WE’RE DEEP INTO A THIRD POLITICAL CAMPAIGN OVER THE PROPOSED EL
Toro airport, and the level of discourse ain’t gettin’ better. In fact, it’s getting worse.
On the anti-airport side, there’s footage of the fatal crash of a transport plane at El Toro, in 1965. The ad is tasteless and ludicrous -the long-ago accident was blamed on pilot error, not the runway configuration. But hey, whatever might work.
The pro-airport side, meanwhile, is saturating North County with the message that a vote for Measure F, the initiative that would require two-thirds voter approval for an airport, landfill or jail, would turn prisoners loose on the streets.
This spin is more plausible, as there could indeed be consequences if Measure F passes, including worse jail overcrowding. But the ad has nothing to do with the merits of an El Toro airport, which is, after all, what all the fuss is about.

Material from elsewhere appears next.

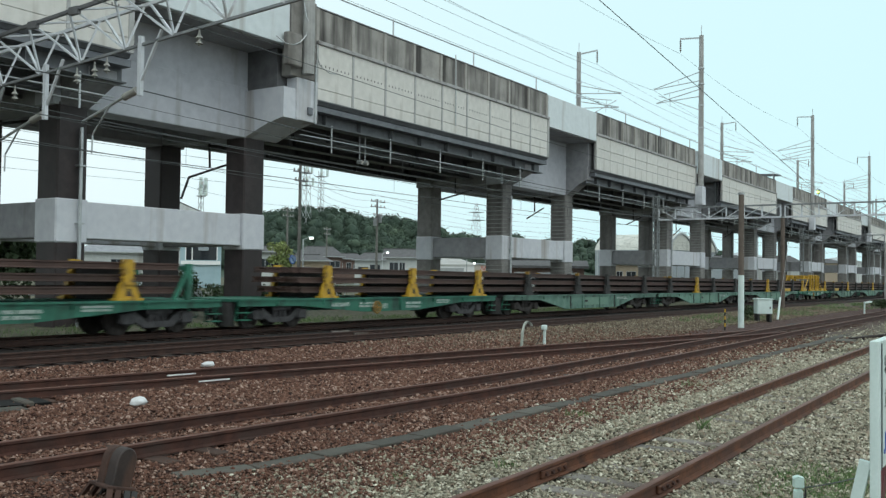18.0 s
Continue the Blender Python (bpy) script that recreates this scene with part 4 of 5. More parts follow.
# two pairs of lit floodlamps and conduits on the viaduct's underside
for x, y in ((32.7, 26.4), (33.1, 26.4)):
    fl = thing("floodlight", "small round floodlight under the viaduct", "floodlight", (x, y, 7.0), group="floodlights under the viaduct")
    part("housing", rod((0, 0.15, 0.0), (0, -0.1, -0.03), 0.1, sides=14), GALV, fl)
    part("lens", rod((0, -0.1, -0.03), (0, -0.13, -0.035), 0.085, sides=14), CERAMIC, fl, "pale lens")
    part("hanger", rod((0, 0.05, 0.05), (0, 0.05, 1.24), 0.02), GALV, fl)
for xa, xb in FRAMES[:4]:
    dp = thing("drain_downpipe", "bent dark drain pipe hanging under the viaduct pier", "drain pipe", (xb, 30.5, 0), group="hanging drain pipes")
    part("pipe", rod((-0.1, 0, 7.6), (-0.05, 0, 6.4), 0.05), BLACK_IRON, dp)
    part("pipe", rod((1.3, 0, 6.75), (-1.2, 0, 5.85), 0.05), BLACK_IRON, dp)
    if xb < 30:
        part("pipe", rod((-1.2, 0, 5.85), (-1.6, 0, 4.9), 0.05), BLACK_IRON, dp)
    dp = thing("drain_downpipe", "bent dark drain pipe hanging under the viaduct span", "drain pipe", (xa - 1.8, 30.5, 0), group="hanging drain pipes")
    part("pipe", rod((0, 0, 7.8), (0, 0, 6.9), 0.05), BLACK_IRON, dp)
    part("pipe", rod((1.9, 0, 7.2), (-1.7, 0, 6.35), 0.05), BLACK_IRON, dp)
    if xb < 30:
        part("pipe", rod((-1.7, 0, 6.35), (-1.9, 0, 5.2), 0.05), BLACK_IRON, dp)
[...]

The pro-airport consultants insist that they know what they’re doing. Fear of crime resonates with voters, other themes don’t. It’s hard to get people to support an airport by discussing regional transportation needs or by arguing, at a time when jobs abound in Orange County, that an airport will add more of them.
So we get Willie Horton, Newport style.
As an El Toro airport supporter, I think it’s a shame. Especially since I think one of the strongest arguments for the airport,and one that would resonate with voters,hasn’t been seriously tried, not in three campaigns. And it’s this:
End ” the John Wayne Airport tax.” End the tax with an El Toro airport that would lower the costs and increase the convenience of flying for the residents of Orange County. Twenty minutes to ET or JWA instead of 90 minutes to LAX. LAX prices at both OC airports, instead of the current, higher JWA prices.

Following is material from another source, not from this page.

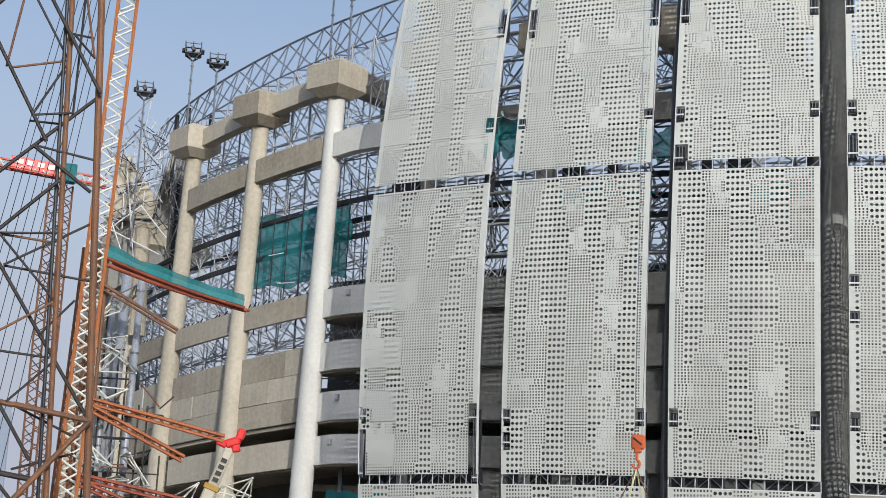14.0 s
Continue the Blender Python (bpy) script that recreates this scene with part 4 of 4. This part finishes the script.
# ---------------------------------------------------------------- lattice masts
o = thing("tower_crane_mast", "orange lattice crane mast with white lacing", "crane mast", at=(-38.4, 64.6, 0))
lattice("mast", (-38.3, 64.6, 0), (-37.3, 65.0, 30 + EYE), 1.02, 34, 0.10, o, M_ORANGE, M_CRANEWHITE, 4, 0.06, twist=0.5)
o = thing("tower_crane_mast", "short rusty orange lattice mast beside the crane", "crane mast", at=(-40.4, 67.5, 0))
lattice("mast", (-40.4, 67.5, 0), (-39.7, 67.8, 13.5 + EYE), 0.8, 22, 0.09, o, M_BROWN, M_ORANGE, 4, 0.05, twist=0.3)
far = thing("tower_crane", "far red and white tower crane with a flat jib", "tower crane", at=(-73.8, 119, 0))
lattice("mast", (-73.8, 119, 0), (-73.9, 118.9, 30.4 + EYE), 1.7, 26, 0.12, far, M_BROWN, M_BROWN, 4, 0.06, names=("mast_chord", "mast_lacing"))
lattice("jib", (-83.6, 112.4, 32.0 + EYE), (-70.0, 121.0, 30.6 + EYE), 1.0, 12, 0.12, far, M_RED, M_CRANEWHITE, 3, 0.06, names=("jib_chord", "jib_lacing"), twist=math.pi)
s = Soup()
s.beam((-83.4, 112.4, 33.0 + EYE), (-79.0, 115.2, 32.5 + EYE), 0.9, 0.8, 0.1)
part("counterweight", s, M_CRANEWHITE, far)
s = Soup()
s.beam((-82.4, 113.0, 31.0 + EYE), (-80.6, 114.2, 30.8 + EYE), 1.0, 1.6, 0.1)
part("hanging_ballast", s, M_BLACK, far)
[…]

Face it, if you’re flying anywhere now, you figure in the higher cost of a John Wayne flight ticket, subtract out the added cost of getting to LAX and then decide if the dollars saved are worth the time lost.

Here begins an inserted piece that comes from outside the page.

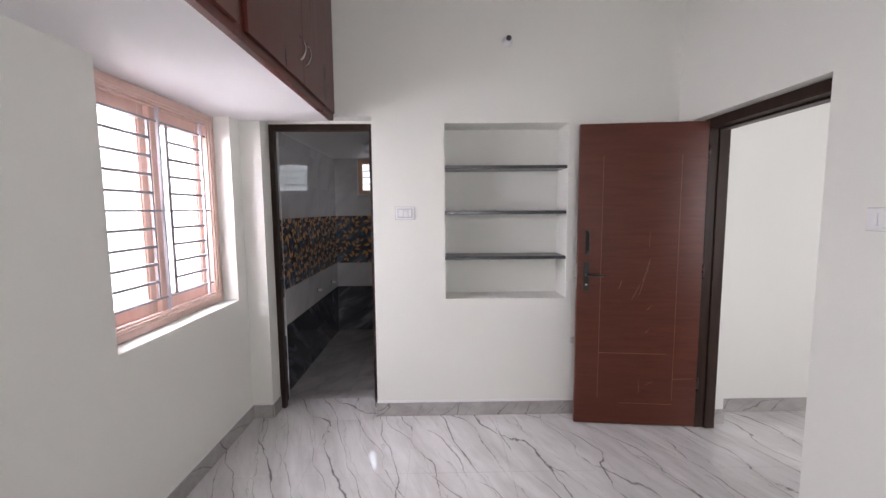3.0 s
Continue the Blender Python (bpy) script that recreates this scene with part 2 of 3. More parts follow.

That’s the tax, in time or money,that’s paid by OC residents each time they fly because OC’s demand for flights exceeds the supply.
It’s an argument that turns the quality-of-life concerns of airport opponents on their head. Parks are nice, quiet neighborhoods are nice, and we can have both with El Toro International. But cheap, convenient flights add to quality of life, too.